For instance, if you're building a product recommendation system, you might want to find the top 10 products similar to the one a user is currently viewing. In this case, K would be 10. The vector database would return the 10 product vectors closest to the query product's vector.

Similarity Measures

To determine the similarity between vectors, various distance metrics are employed, including:

Cosine Similarity: This measures the cosine of the angle between two vectors. It is often used for text-based applications as it captures semantic similarity well. A value closer to 1 indicates higher similarity.
Euclidean Distance: This calculates the straight-line distance between two points in Euclidean space. It is sensitive to magnitude differences between vectors.
Manhattan Distance: Also known as L1 distance, it calculates the sum of the absolute differences between corresponding elements of two vectors. It is less sensitive to outliers compared to Euclidean distance.

Figure 6. Similarity Measures

There are many other similarity measures not listed here. The choice of distance metric depends on the specific application and the nature of the data. It is recommended to experiment with various similarity metrics to see which one produces better results.
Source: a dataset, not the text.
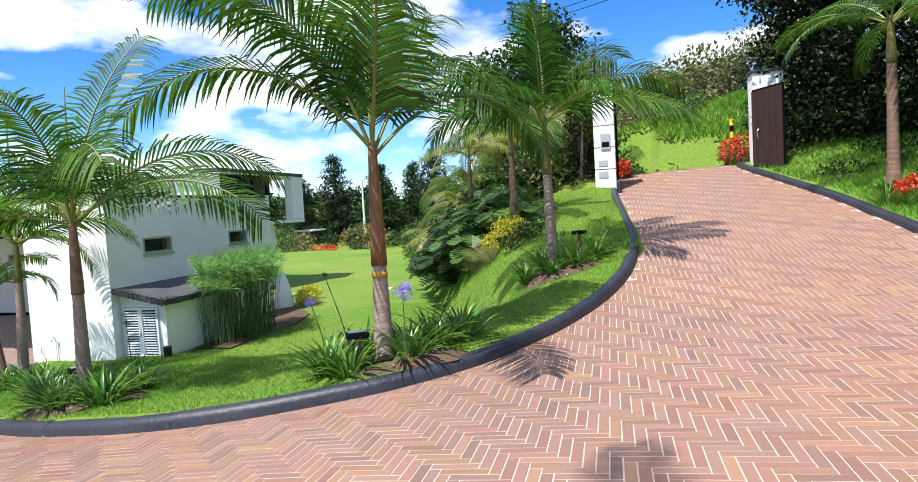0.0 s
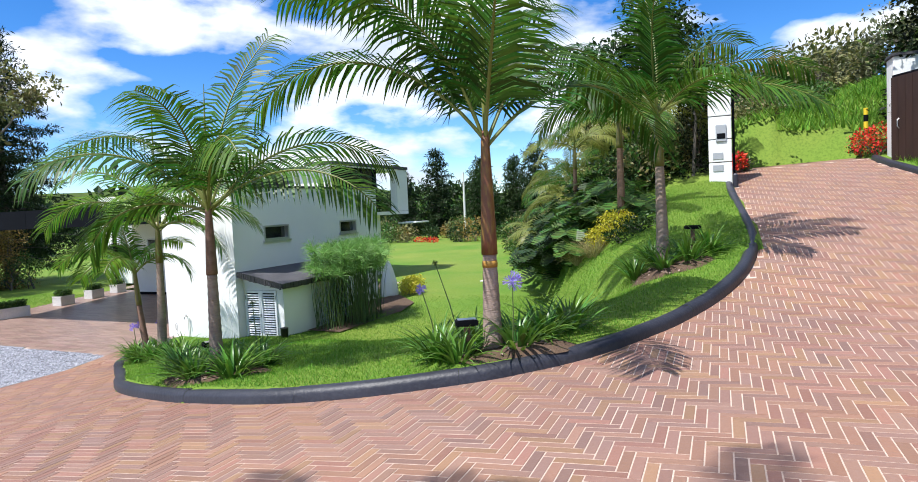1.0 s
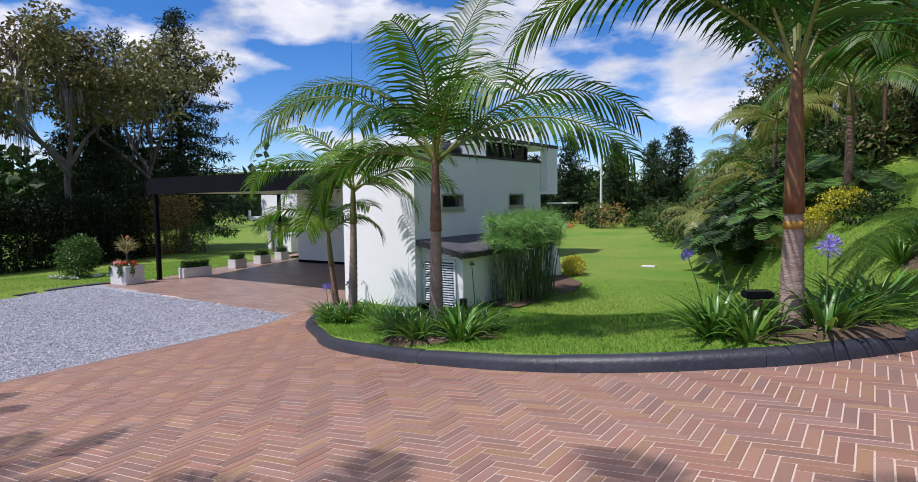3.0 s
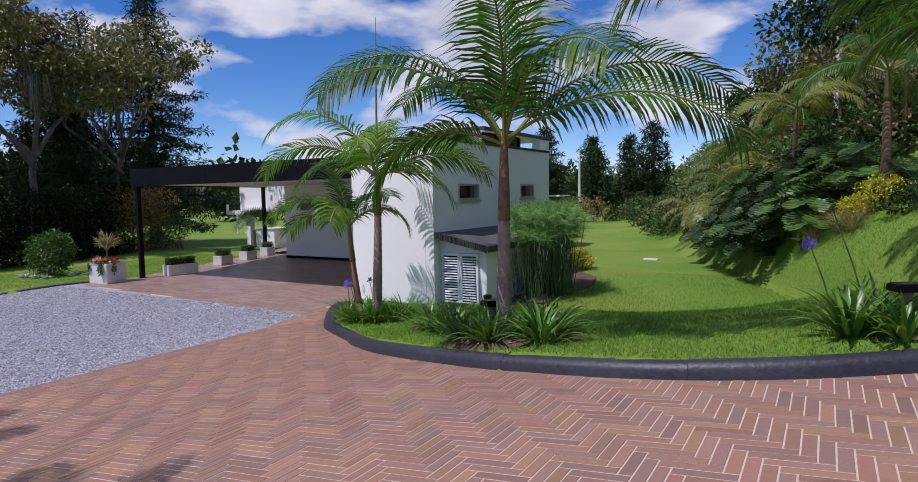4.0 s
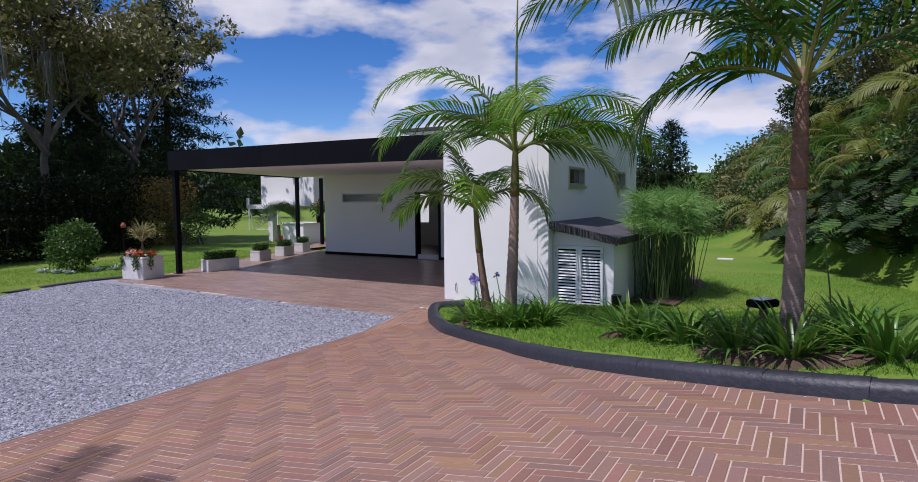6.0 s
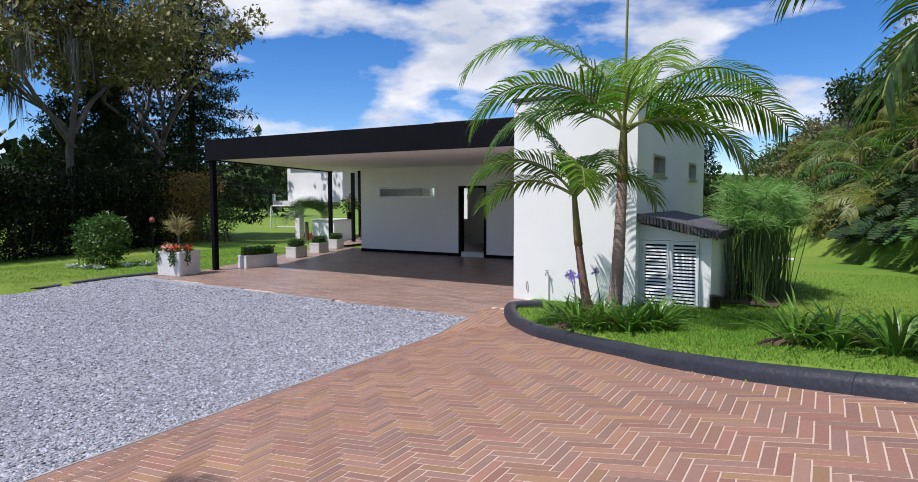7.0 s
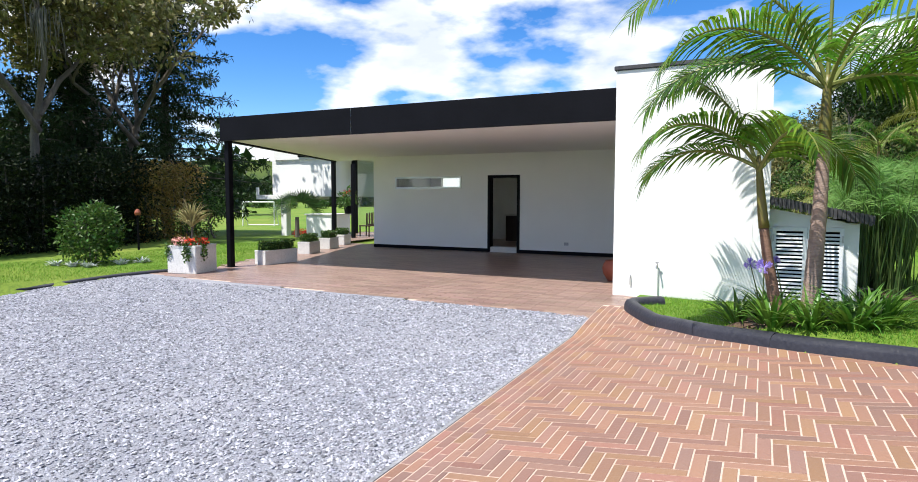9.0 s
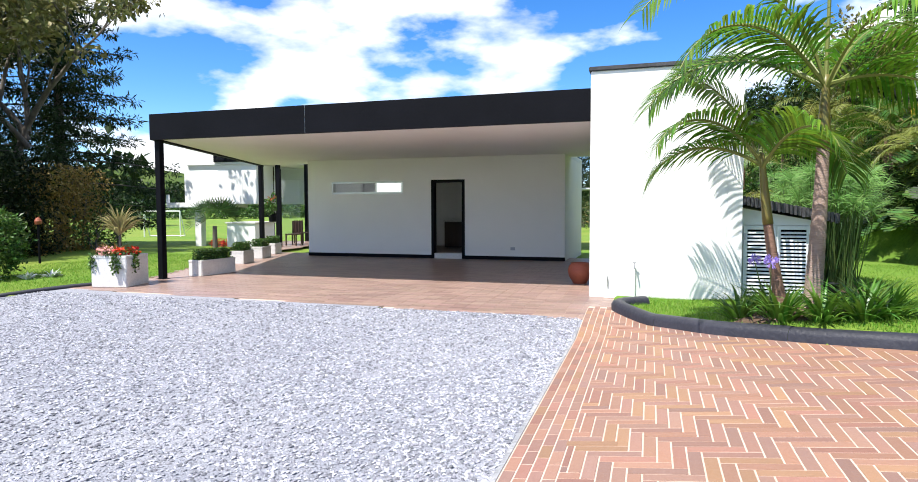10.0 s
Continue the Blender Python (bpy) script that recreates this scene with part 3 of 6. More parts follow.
b.box(X_T0 - 0.03, Y_F - 0.03, 3.44, X_T1 + 0.03, Y_F + 0.23, 3.505, 0.01)
b.box(X_T1 - 0.23, Y_F + 0.23, 3.44, X_T1 + 0.03, 12.03, 3.50, 0.01)
b.box(X_T0 - 0.03, Y_F + 0.23, 3.44, X_T0 + 0.23, 12.03, 3.50, 0.01)
b.box(X_T0 + 0.23, 11.77, 3.44, X_T1 - 0.23, 12.03, 3.50, 0.01)
tagged(part("trim_parapet", b, CAP), "dark grey parapet capping", "capping", kind="structure")
for n, (y0, y1, z0, z1) in enumerate(WIN):
    w = thing("window_%d" % (n + 1), "small dark window in a pale metal frame", "window", kind="structure")
    f = Build()
    for a in ((y0, z0, y1, z0 + 0.045), (y0, z1 - 0.045, y1, z1), (y0, z0 + 0.045, y0 + 0.045, z1 - 0.045), (y1 - 0.045, z0 + 0.045, y1, z1 - 0.045)):
        f.box(X_T1 - 0.13, a[0], a[1], X_T1 + 0.012, a[2], a[3])
    part("window_frame", f, FRAME, w)
    part("pane", Build().box(X_T1 - 0.11, y0 + 0.045, z0 + 0.045, X_T1 - 0.095, y1 - 0.045, z1 - 0.045), DARKGLASS, w)
    part("window_sill", Build().box(X_T1 + 0.002, y0 - 0.05, z0 - 0.05, X_T1 + 0.05, y1 + 0.05, z0 - 0.004, 0.006), FRAME, w)
tagged(part("baseboard_store", Build().box(X_T0 - 0.006, Y_F - 0.012, -0.25, X_T1 - 0.3, Y_F - 0.001, -0.045), BRICK_OB), "brown clay skirting at the foot of the wall", "skirting", kind="structure")

# lean-to with louvred doors, set back from the store's front
SX, SY = 6.93, 6.06
shed = thing("shed", "white lean-to shed with a sloping dark roof", "shed", (SX, SY, 0.0))
b = Build()
b.prism([(0.002, 0.03), (0.045, 0.03), (0.045, 0.10), (0.002, 0.10)], -0.3, 1.36)
b.box(0.925, 0.03, -0.3, 1.10, 0.15, 1.17)
b.add([(0.045, 0.03, 1.11), (0.925, 0.03, 1.11), (0.925, 0.03, 1.19), (0.045, 0.03, 1.36), (0.045, 0.10, 1.11), (0.925, 0.10, 1.11), (0.925, 0.10, 1.19), (0.045, 0.10, 1.36)],
      [(0, 1, 2, 3), (5, 4, 7, 6), (4, 5, 1, 0), (3, 2, 6, 7)])
b.box(0.98, 0.15, -0.3, 1.10, 2.55, 1.17)
b.box(0.002, 2.43, -0.3, 0.98, 2.55, 1.17)
part("wall", b, WHITE, shed, "white rendered shed wall")
b = Build()
prof = [(0.003, 1.44), (1.23, 1.185), (1.23, 1.27), (0.003, 1.53)]
b.add([(x, -0.16, z) for x, z in prof] + [(x, 2.68, z) for x, z in prof], [(0, 1, 2, 3), (7, 6, 5, 4), (0, 4, 5, 1), (3, 2, 6, 7), (1, 5, 6, 2), (0, 3, 7, 4)])
part("roof", b, SHINGLE, shed, "dark slate-coloured sloping roof")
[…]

What embedders are supported in SnapLogic

As of October 2024, SnapLogic has supported embedders for major models and continues to expand its support. Supported embedders include:

Amazon Titan Embedder
OpenAI Embedder
Azure OpenAi Embedder
Google Gemini Embedder

What vector databases are supported in SnapLogic

Pinecone
OpenSearch
MongoDB
Snowflake
Postgres
AlloyDB

Pipeline examples

Embed a text file

Read the file using the File Reader snap.
Convert the binary input to a document format using the Binary to Document snap, as all embedders require document input.
Embed the document using your chosen embedder snap.

Figure 7. Embed a File

Figure 8. Output of the Embedder Snap

Store a Vector

Utilize the JSON Generator snap to simulate a document as input, containing the original text to be stored in the vector database.
Vectorize the original text using the embedder snap.
Employ a mapper snap to format the structure into the format required by Pinecone - the vector field is named "values", and the original text and other relevant data are placed in the "metadata" field.
Store the data in the vector database using the vector database's upsert/insert snap.

Figure 9. Store a Vector into Database

Figure 10. A Vector in the Pinecone Database

Retrieve Vectors

Utilize the JSON Generator snap to simulate the text to be queried.
Vectorize the original text using the embedder snap.
Employ a mapper snap to format the structure into the format required by Pinecone, naming the query vector as "vector".
Retrieve the top 1 vector, which is the nearest neighbor.

Figure 11. Retrieve Vectors from a Database

[
    {
        "content" : "favorite sport"
    }
]

Figure 12. Query Text

Figure 13. All Vectors in the Database

{
  "matches": [
    {
      "id": "db873b4d-81d9-421c-9718-5a2c2bd9e720",
      "score": 0.547461033,
      "values": [],
      "metadata": {
        "content": "I like football."
      }
    }
  ]
}

Figure 14. Pipeline Output: the Closest Neighbor to the Query

Embedder and vector databases are widely used in applications such as Retrieval Augmented Generation (RAG) and building chat assistants.

Multimodal Embeddings

While the focus thus far has been on text embeddings, the concept extends beyond words and sentences. Multimodal embeddings represent a powerful advancement, enabling the representation of various data types, such as images, audio, and video, within a unified vector space. By projecting different modalities into a shared semantic space, complex relationships and interactions between these data types can be explored.

For instance, an image of a cat and the word "cat" might be positioned closely together in a multimodal embedding space, reflecting their semantic similarity. This capability opens up a vast array of possibilities, including image search with text queries, video content understanding, and advanced recommendation systems that consider multiple data modalities.